··· RECORDED INFORMATION ···

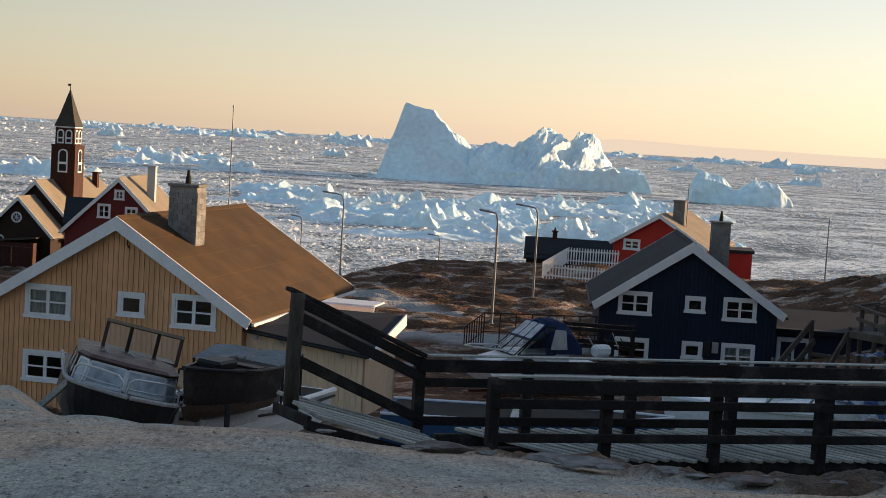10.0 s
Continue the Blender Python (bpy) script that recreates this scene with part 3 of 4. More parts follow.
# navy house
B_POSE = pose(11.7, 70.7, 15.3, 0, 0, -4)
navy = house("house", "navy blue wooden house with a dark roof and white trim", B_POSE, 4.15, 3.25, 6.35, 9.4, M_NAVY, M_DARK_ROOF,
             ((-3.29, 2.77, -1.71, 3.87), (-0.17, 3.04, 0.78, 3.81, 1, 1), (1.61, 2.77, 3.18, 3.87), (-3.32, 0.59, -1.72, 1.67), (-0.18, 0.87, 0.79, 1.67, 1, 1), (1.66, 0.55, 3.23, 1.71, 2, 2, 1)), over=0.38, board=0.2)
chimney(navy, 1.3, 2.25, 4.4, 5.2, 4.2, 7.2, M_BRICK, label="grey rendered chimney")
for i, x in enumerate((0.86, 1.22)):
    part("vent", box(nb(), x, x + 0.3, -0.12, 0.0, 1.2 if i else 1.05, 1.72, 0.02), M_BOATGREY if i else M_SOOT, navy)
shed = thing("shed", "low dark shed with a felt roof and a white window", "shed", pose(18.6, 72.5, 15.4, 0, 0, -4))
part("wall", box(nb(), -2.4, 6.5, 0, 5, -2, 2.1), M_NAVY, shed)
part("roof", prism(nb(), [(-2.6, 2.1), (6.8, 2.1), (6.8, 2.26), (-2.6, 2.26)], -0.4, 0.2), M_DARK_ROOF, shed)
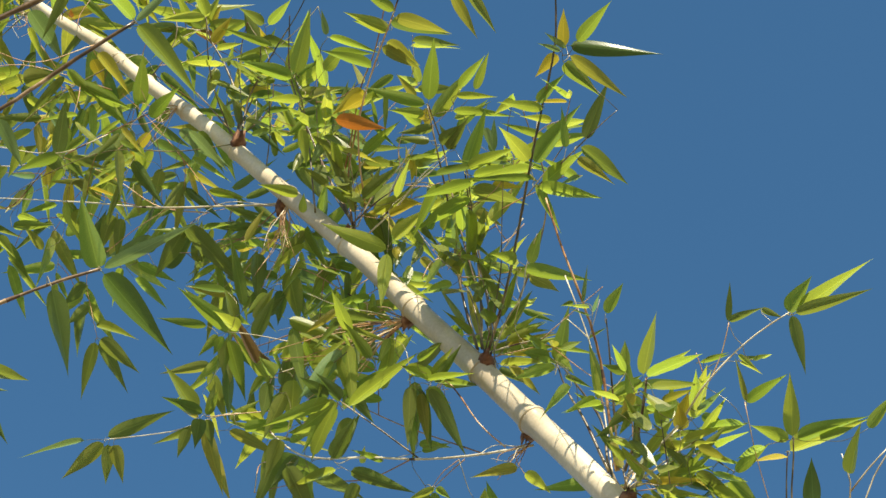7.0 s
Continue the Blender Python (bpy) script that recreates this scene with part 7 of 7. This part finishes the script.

···

STATED GOAL >>
Every line above should be returned word for word, with the pictures left behind.

RESULT >>
10.0 s
Continue the Blender Python (bpy) script that recreates this scene with part 3 of 4. More parts follow.
# navy house
B_POSE = pose(11.7, 70.7, 15.3, 0, 0, -4)
navy = house("house", "navy blue wooden house with a dark roof and white trim", B_POSE, 4.15, 3.25, 6.35, 9.4, M_NAVY, M_DARK_ROOF,
             ((-3.29, 2.77, -1.71, 3.87), (-0.17, 3.04, 0.78, 3.81, 1, 1), (1.61, 2.77, 3.18, 3.87), (-3.32, 0.59, -1.72, 1.67), (-0.18, 0.87, 0.79, 1.67, 1, 1), (1.66, 0.55, 3.23, 1.71, 2, 2, 1)), over=0.38, board=0.2)
chimney(navy, 1.3, 2.25, 4.4, 5.2, 4.2, 7.2, M_BRICK, label="grey rendered chimney")
for i, x in enumerate((0.86, 1.22)):
    part("vent", box(nb(), x, x + 0.3, -0.12, 0.0, 1.2 if i else 1.05, 1.72, 0.02), M_BOATGREY if i else M_SOOT, navy)
shed = thing("shed", "low dark shed with a felt roof and a white window", "shed", pose(18.6, 72.5, 15.4, 0, 0, -4))
part("wall", box(nb(), -2.4, 6.5, 0, 5, -2, 2.1), M_NAVY, shed)
part("roof", prism(nb(), [(-2.6, 2.1), (6.8, 2.1), (6.8, 2.26), (-2.6, 2.26)], -0.4, 0.2), M_DARK_ROOF, shed)
7.0 s
Continue the Blender Python (bpy) script that recreates this scene with part 7 of 7. This part finishes the script.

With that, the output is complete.